## DATA EXTRACT
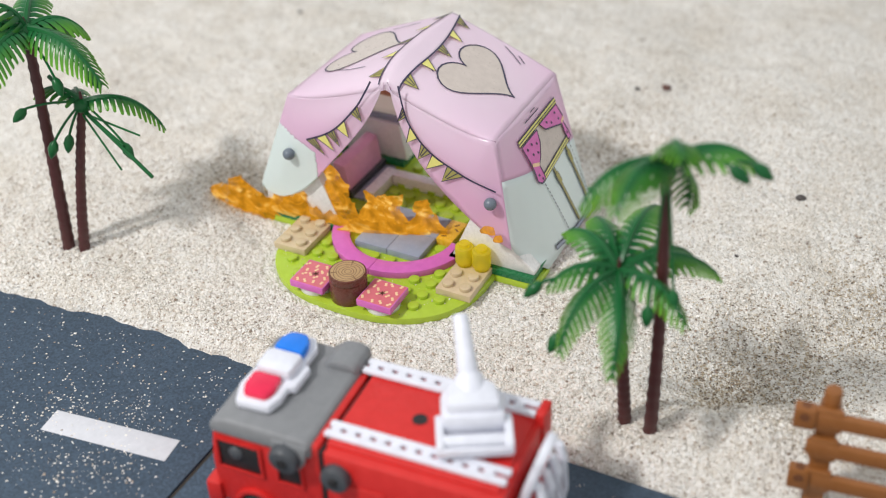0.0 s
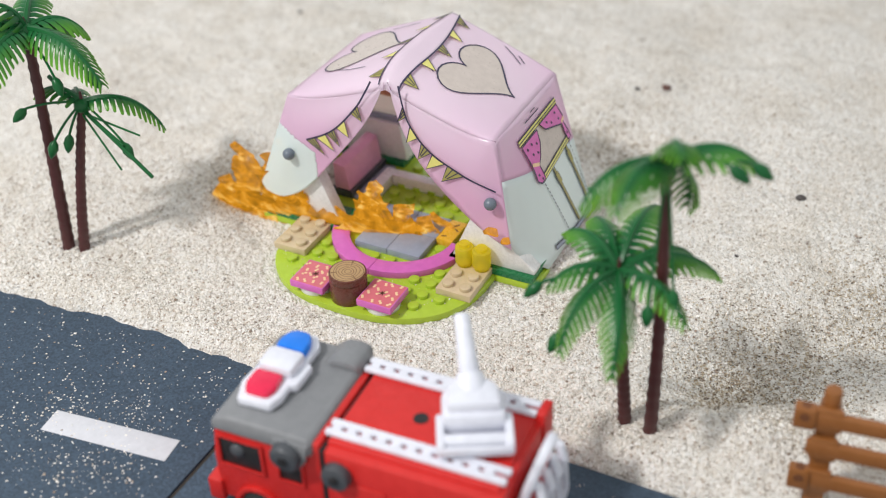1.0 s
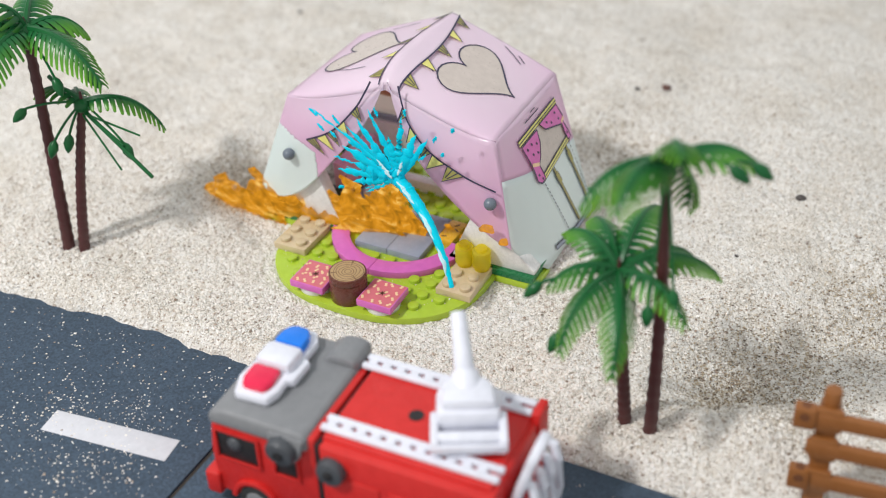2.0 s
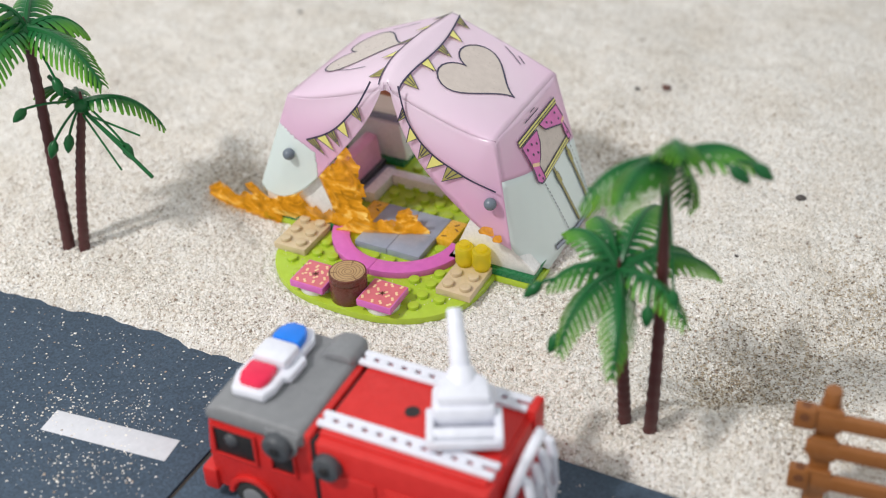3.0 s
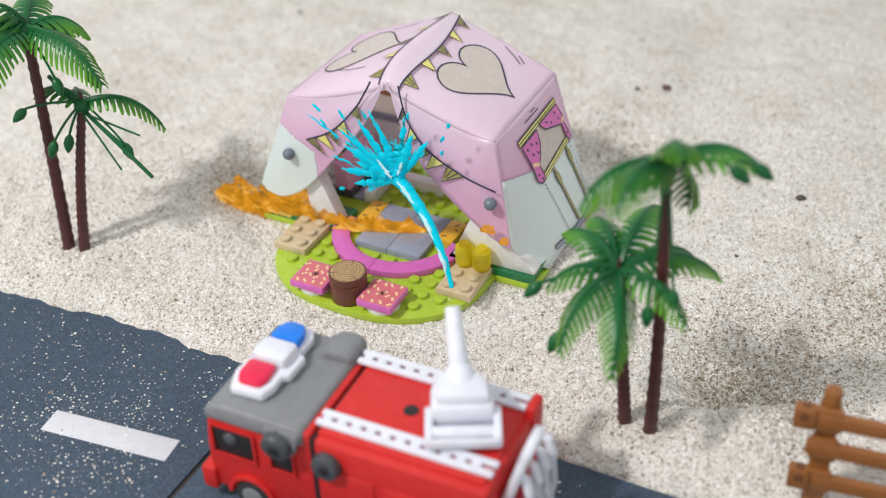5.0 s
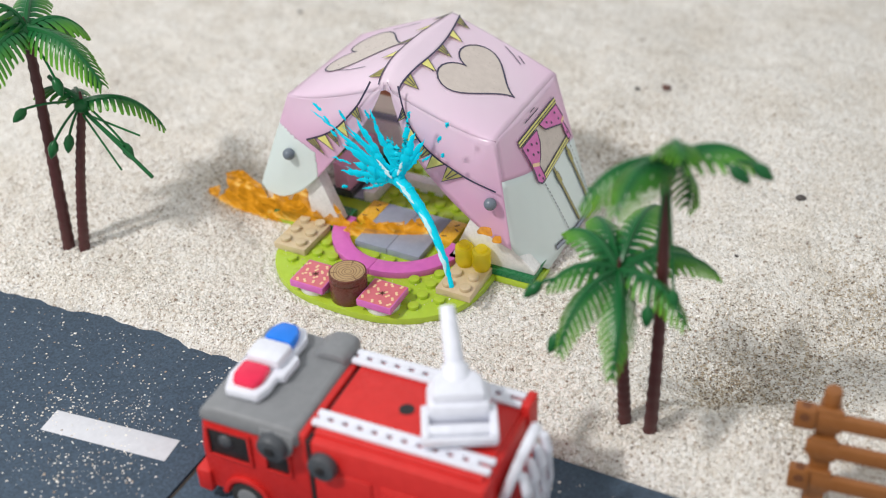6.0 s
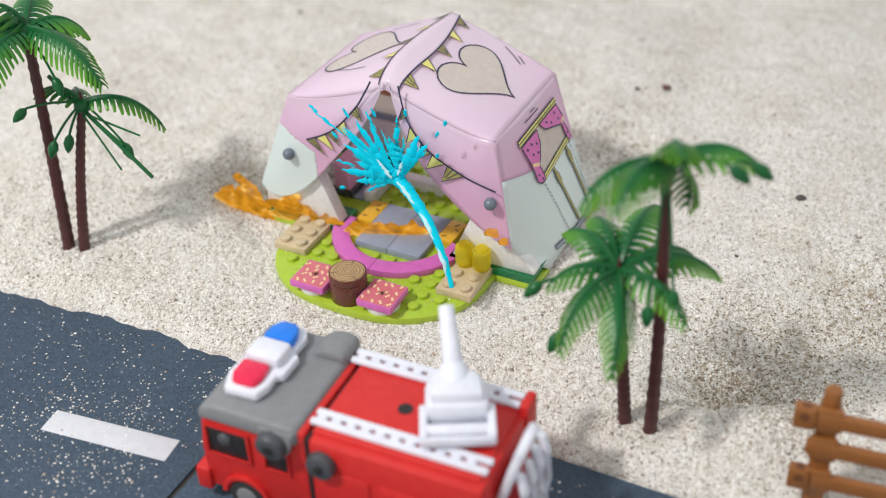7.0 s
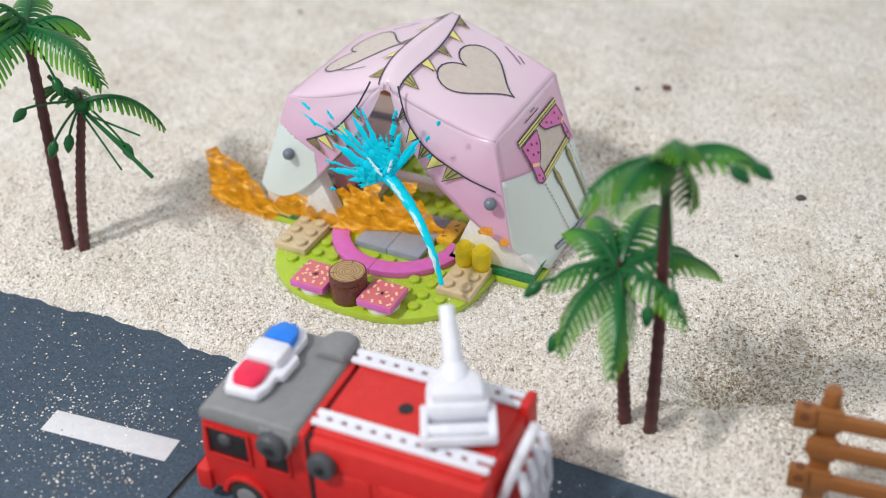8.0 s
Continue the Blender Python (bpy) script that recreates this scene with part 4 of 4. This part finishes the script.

## AIM
Set the data above down again exactly as given, with no pictures.

## OUTPUT OF THE EXERCISE
0.0 s
1.0 s
2.0 s
3.0 s
5.0 s
6.0 s
7.0 s
8.0 s
Continue the Blender Python (bpy) script that recreates this scene with part 4 of 4. This part finishes the script.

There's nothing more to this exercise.